Могучая спасительница, ближе!

Всех, кого ты унесла, я пою, я весело пою мертвецов,

Утонувших в любовном твоём океане,

Омытых потоком твоего блаженства, о смерть!

О личном бессмертии он не заботится: судьба отдельных капелек не занимает того, у кого перед глазами океан. Он — поэт миллиардов, отсюда его слепота к единицам. Всё частное, случайное, индивидуальное, личное было ему недоступно. Глядя на землю из своей стратосферы, различая издали только многомиллионные толпы, где каждый равен каждому, где все, как один, он не видел, не чувствовал отдельных человеческих душ. Человечество было для него муравейником, в котором все муравьи одинаковы. Во всей его книге нет ни едкой — буквально ни одной! — человеческой личности, и даже в грандиозной поэме, где он так вдохновенно оплакивает смерть президента Линкольна, самобытная личность этого национального героя Америки, в сущности, совершенно отсутствует. Это реквием по общечеловеку, плач всякого любящего о всяком любимом. Даже в многочисленных любовных стихах, составляющих в «Листьях травы» особый цикл — «Адамовы дети», является не такая-то женщина с такой-то родинкой, с такой-то походкой, единственной, неповторяемой в мире, а общеженщина, в которой он видит раньше всего её многородящие чресла, но совершенно не чувствует обаяния её человеческой личности.
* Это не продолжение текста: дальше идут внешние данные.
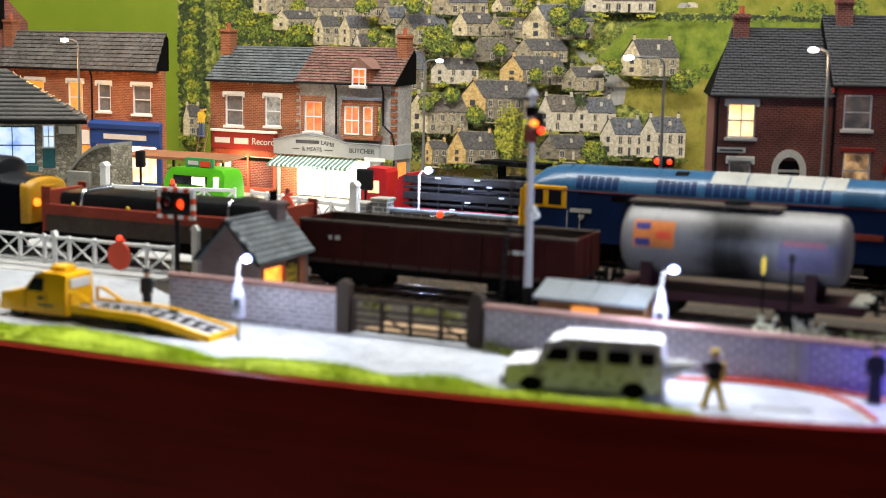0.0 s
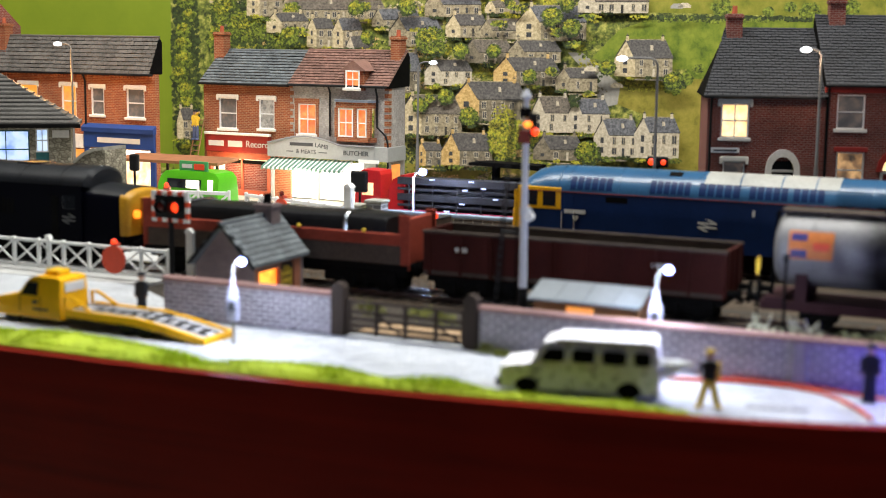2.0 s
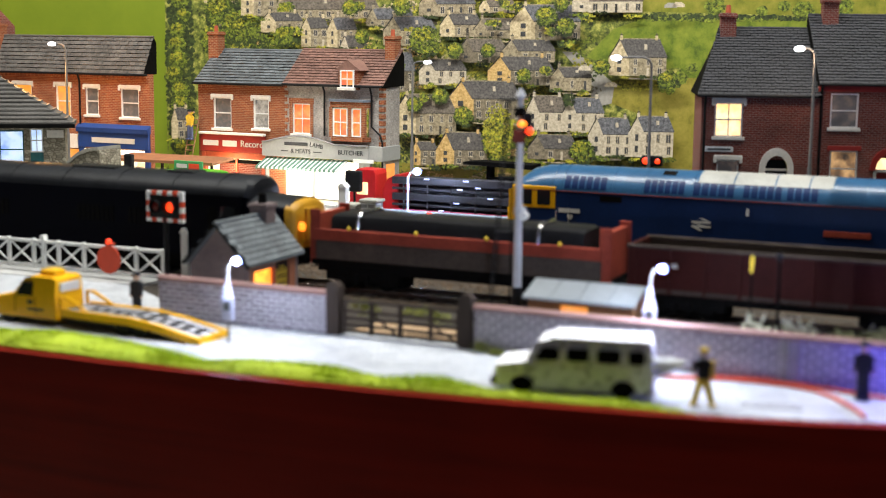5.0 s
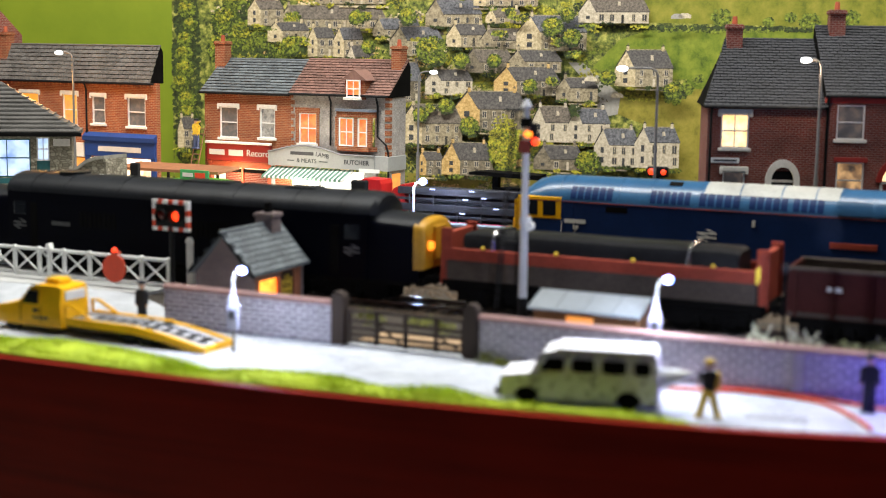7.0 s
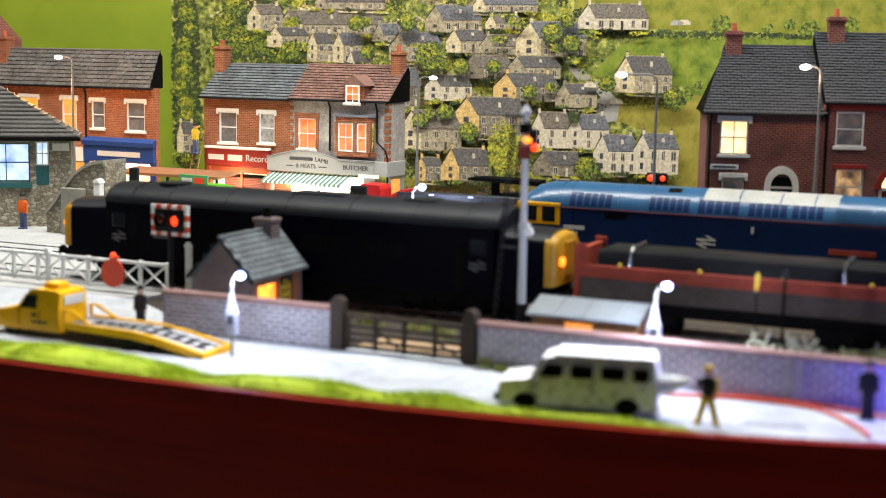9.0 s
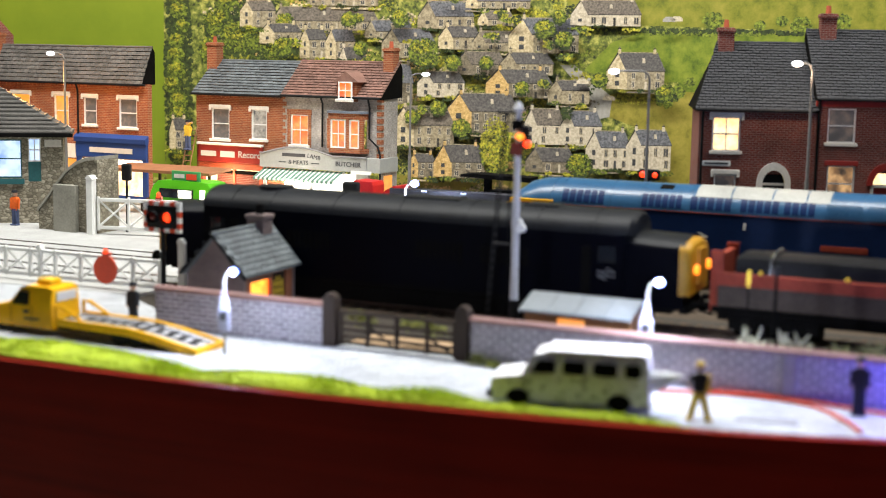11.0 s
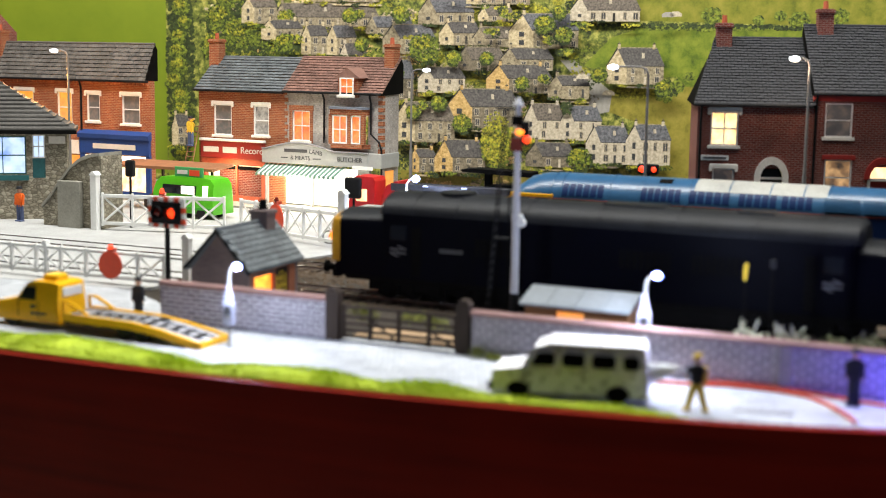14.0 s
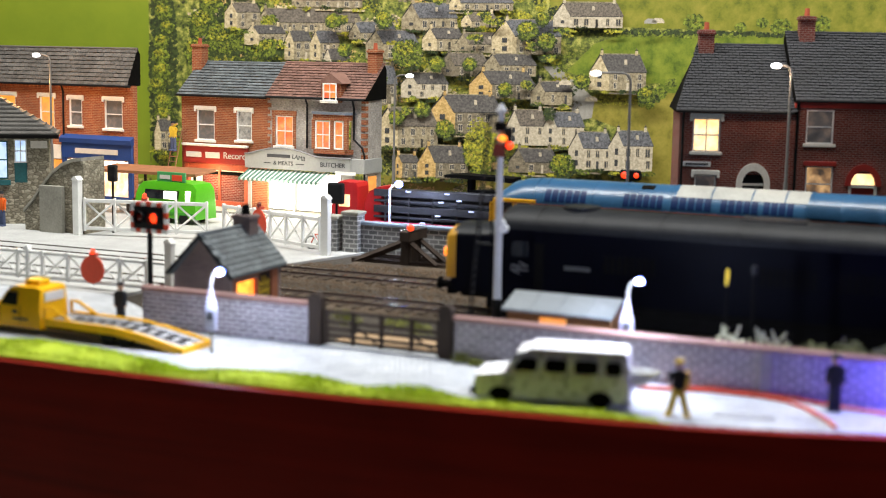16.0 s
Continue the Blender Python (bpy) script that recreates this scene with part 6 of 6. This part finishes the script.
single("fire_hose", hz, HOSE, pose(0, 0, 0), "red fire hose lying along the lane", "hose", smooth=True)
spr = thing("water_spray", at(197, -136, 13.4), "white fibre plume of water playing on the burnt car", "spray")
for k in range(64):
    a, b, c = random.gauss(0, 1), random.gauss(0, 1), random.uniform(6, 17)
    part("strand", Solid().rod((0, 0, 0), (-0.8 * c, a * c * 0.12, -0.24 * c + b * c * 0.13), 0.15, 0.2 + c * 0.045, 6), SPRAY, spr)
single("drain_cover", Solid().box(-10, 10, -3, 3, 0, 0.15), paint("grey drain plate", (0.26, 0.27, 0.28), 0.6), at(224, -130, 0, 7), "grey drain cover set in the lane", "drain cover")

# ---- the layout's own lamps ----
COLD = (0.66, 0.76, 1.0)
lamp("lane_lamp_light", "POINT", at(15.5, -134, 33), 0.10, COLD, 0.003)
lamp("lane_lamp_light", "POINT", at(175.5, -98, 38), 0.20, COLD, 0.003)
lamp("yard_lamp_light", "POINT", at(-41, 150, 40), 0.06, COLD, 0.003)
lamp("blue_beacon_light", "POINT", at(285, -112, 16), 0.16, (0.12, 0.10, 1.0), 0.006)
lamp("terrace_lamp_light", "POINT", spot(-288, 1003, 96), 0.24, (1.0, 0.45, 0.12), 0.004)
lamp("shop_light", "POINT", SHOPS @ pose(34 * MM, -18 * MM, 18 * MM), 0.22, (1.0, 0.86, 0.66), 0.012)
lamp("shop_light", "POINT", SHOPS @ pose(-32 * MM, -9 * MM, 24 * MM), 0.05, (1.0, 0.62, 0.32), 0.01)
lamp("terrace_house_light", "POINT", spot(200, 762, 112), 0.025, (1.0, 0.72, 0.5), 0.004)


# ---- motion ----
def motions():
    for ob, ahead in MOVING:
        walk(ob, [(t, at(s + ahead, 0, 2)) for t, s in NOSE])
    times = [i * 0.25 for i in range(65)]
    run = [float(np.interp(t, [a for a, _ in NOSE], [b for _, b in NOSE])) for t in times]
    for w, x, r in WHEELS:
        walk(w, [(t, pose(x * MM, 0, r * MM, 0, math.degrees((s - run[0]) / r), 0)) for t, s in zip(times, run)])


motions()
Из бурлящего океана толпы нежно выплеснулась ко

мне одна капля

И шепнула: люблю тебя, покуда не сгину!

Вот и всё, что он может сказать о той женщине, которая полюбила его. «В вас я себя вливаю, — твердит он своим возлюбленным, — тысячи будущих лет я воплощаю чрез вас», — но где та женщина, что согласится служить для мужчины лишь безыменным, безличным воплощением грядущих веков?

Давно уже вся мировая литература, особенно русская, проникновенно открыла, что поэзия любви начинается именно с индивидуализации любимого, с ощущения его единственности, его центральности, его исключительности, его «ни с кем несравнимости».